A Tibetan lord would often take his pick of females in the serf population, if we are to believe one 22-year old woman, herself a runaway serf: "All pretty serf girls were usually taken by the owner as house servants and used as he wished." They "were just slaves without rights."
Some monasteries had their own private prisons, reports Anna Louise Strong. In 1959, she visited an exhibition of torture equipment that had been used by the Tibetan overlords. There were handcuffs of all sizes, including small ones for children, and instruments for cutting off noses and ears, and breaking off hands. For gouging out eyes, there was a special stone cap with two holes in it that was pressed down over the head so that the eyes bulged out through the holes and could be more readily torn out. There were instruments for slicing off kneecaps and heels, or hamstringing legs. There were hot brands, whips, and special implements for disembowling.

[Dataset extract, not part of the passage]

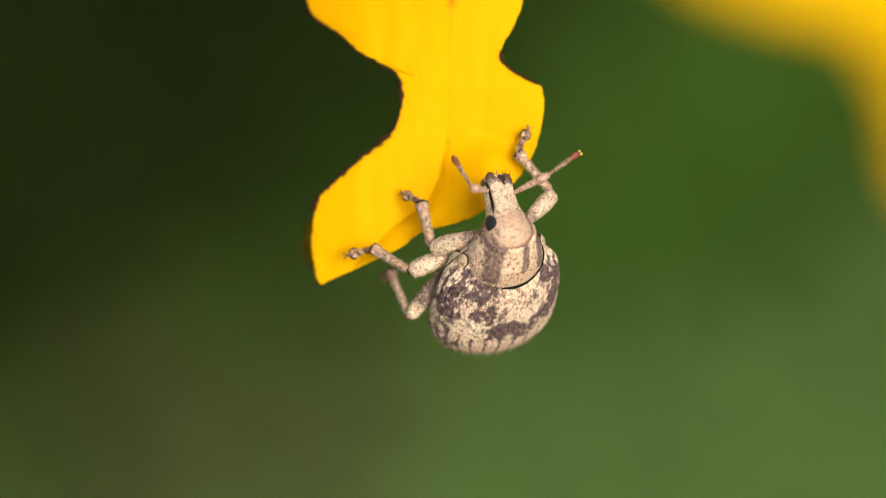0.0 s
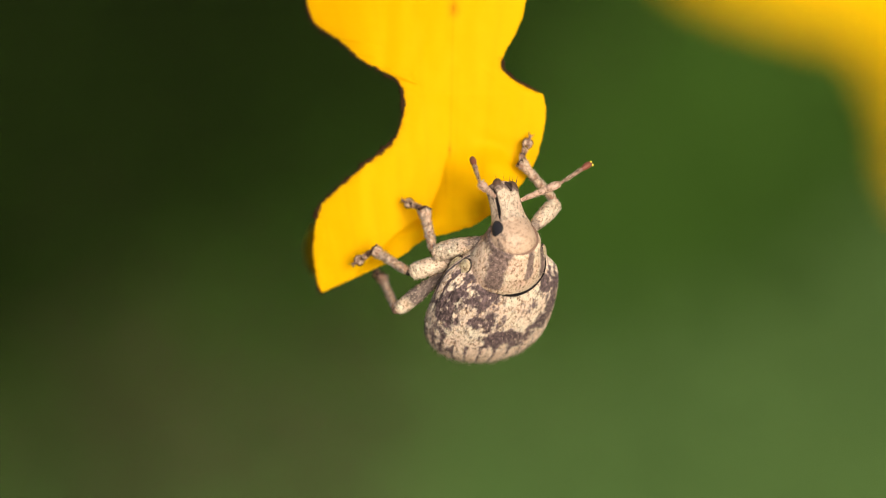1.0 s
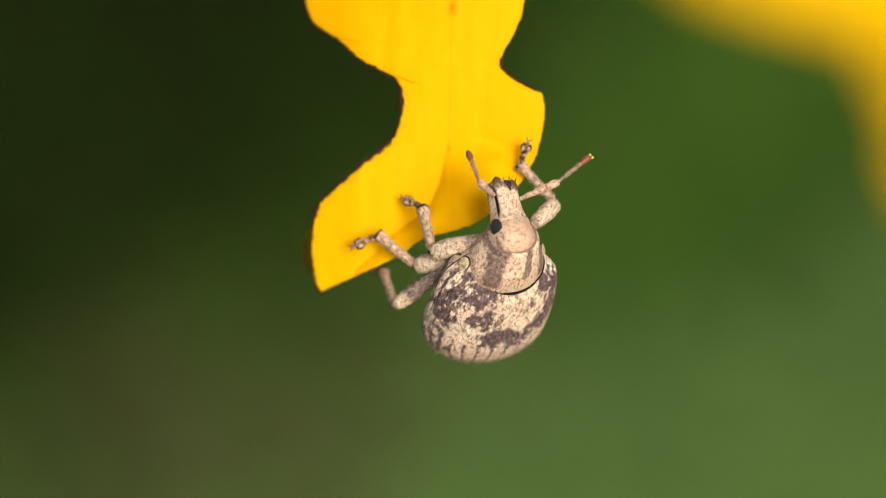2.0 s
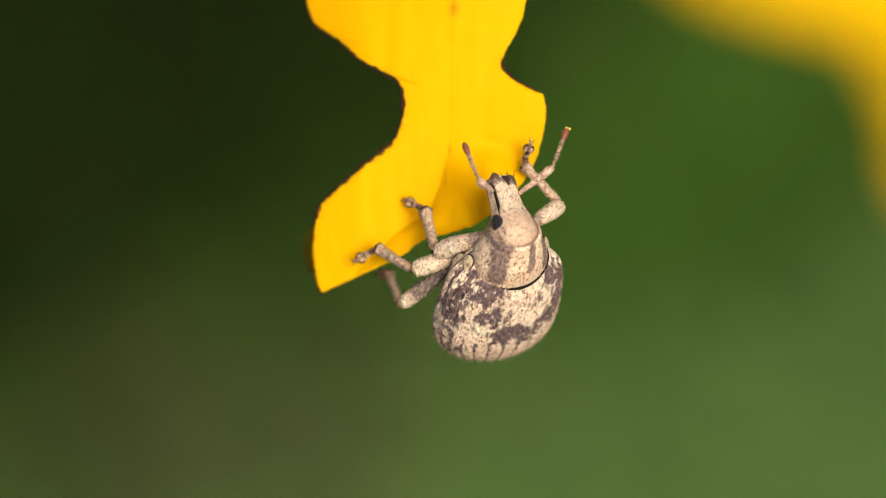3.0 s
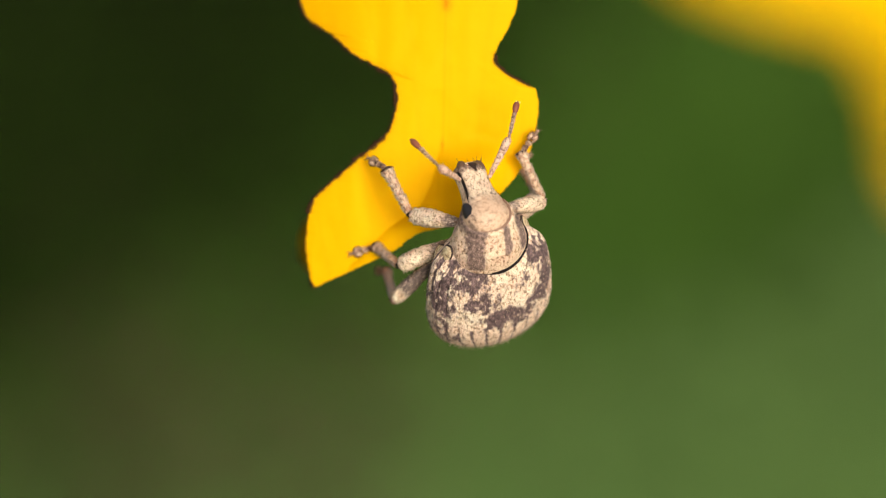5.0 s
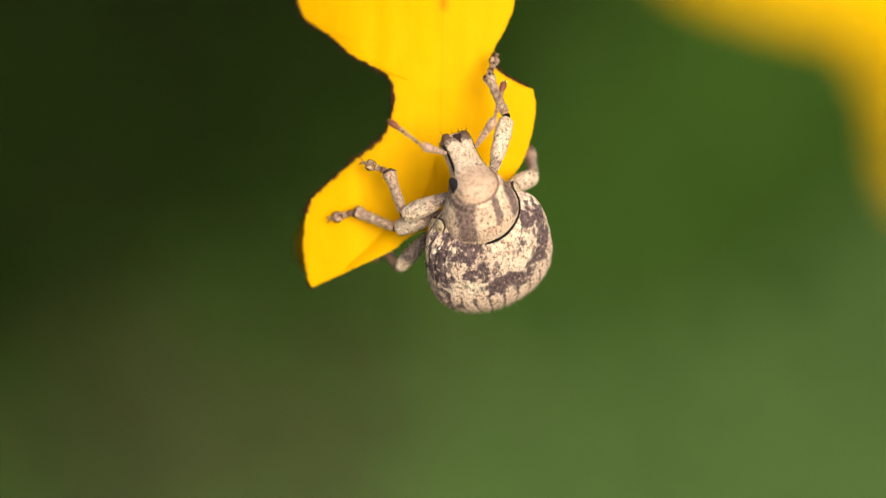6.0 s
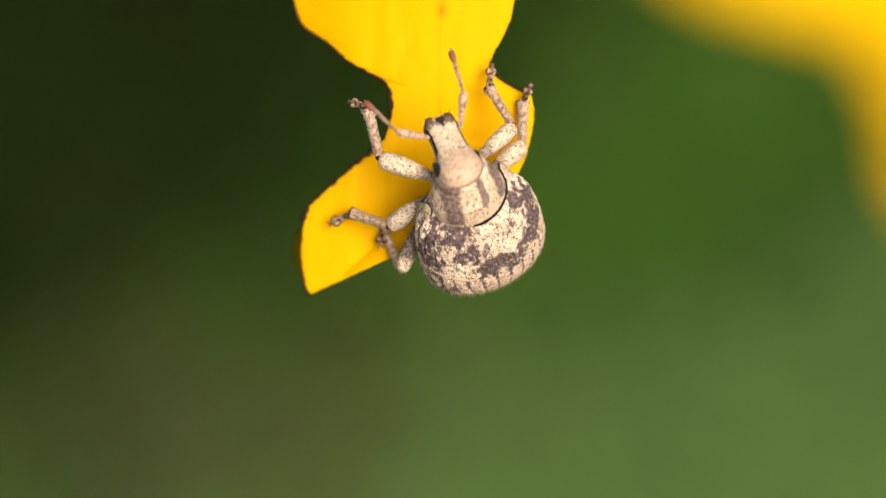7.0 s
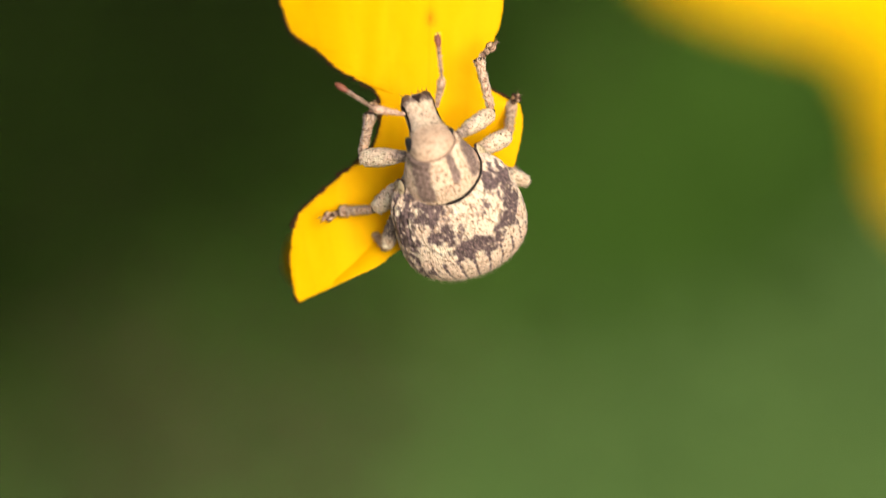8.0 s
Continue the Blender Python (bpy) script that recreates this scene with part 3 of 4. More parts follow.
def head_turn(t):
    turn = float(np.interp(t, [r[0] for r in HEAD_TURNS], [r[1] for r in HEAD_TURNS]))
    neck = Matrix.Translation((0, 2.42 * MM, -0.25 * MM))
    return neck @ Matrix.Rotation(radians(turn), 4, Vector((0, 0.2, -0.98))) @ neck.inverted()


def head_at(u):
    f = u * (len(HEAD_STATIONS) - 1)
    keys = range(len(HEAD_STATIONS))
    return [float(np.interp(f, keys, [s[k] for s in HEAD_STATIONS])) for k in range(5)]


def head_marking(x, y, z):
    """Dark specks on the snout, thickest at its tip; the crown is nearly plain, with brown cheeks and rear rim."""
    tip = smoothstep(-0.80, -1.00, z)
    rim = 0.7 * smoothstep(2.40, 2.28, y) * smoothstep(0.15, 0.4, z)
    brow = 0.42 * math.exp(-((z + 0.24 - 0.25 * x * x) / 0.05) ** 2)
    cheek = 0.6 * math.exp(-((abs(x) - 0.44) / 0.06) ** 2) * smoothstep(0.0, 0.15, z)
    return cheek - 0.02 + 0.20 * smoothstep(-0.15, -0.4, z) + brow + 0.85 * tip + rim + 0.25 * noise.noise((x * 6, y * 6, z * 6))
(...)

The exhibition presented photographs and testimonies of victims who had been blinded or crippled or suffered amputations for thievery. There was the shepherd whose master owed him a reimbursement in yuan and wheat but refused to pay. So he took one of the master's cows; for this he had his hands severed. Another herdsman, who opposed having his wife taken from him by his lord, had his hands broken off. There were pictures of Communist activists with noses and upper lips cut off, and a woman who was raped and then had her nose sliced away.
All quotes are cited to their sources in that article, most are from journalists who had traveled to Tibet in the 40's and 50's.
So be careful when you voice support for the Lama's, they really just want their slaves, servants and mansions back. And when you say human rights abuses against the (roughly 3 million) Tibetans are terrible you ALSO shouldn't overlook the roughly BILLION Chinese citizens who live under equally bad human rights abuses and poverty.
This mythology that the Tibetan dictatorship isn't as bad as the Chinese government is largely fueled in THIS county by the continued HATRED of Communism. That and Hollywood douchebags.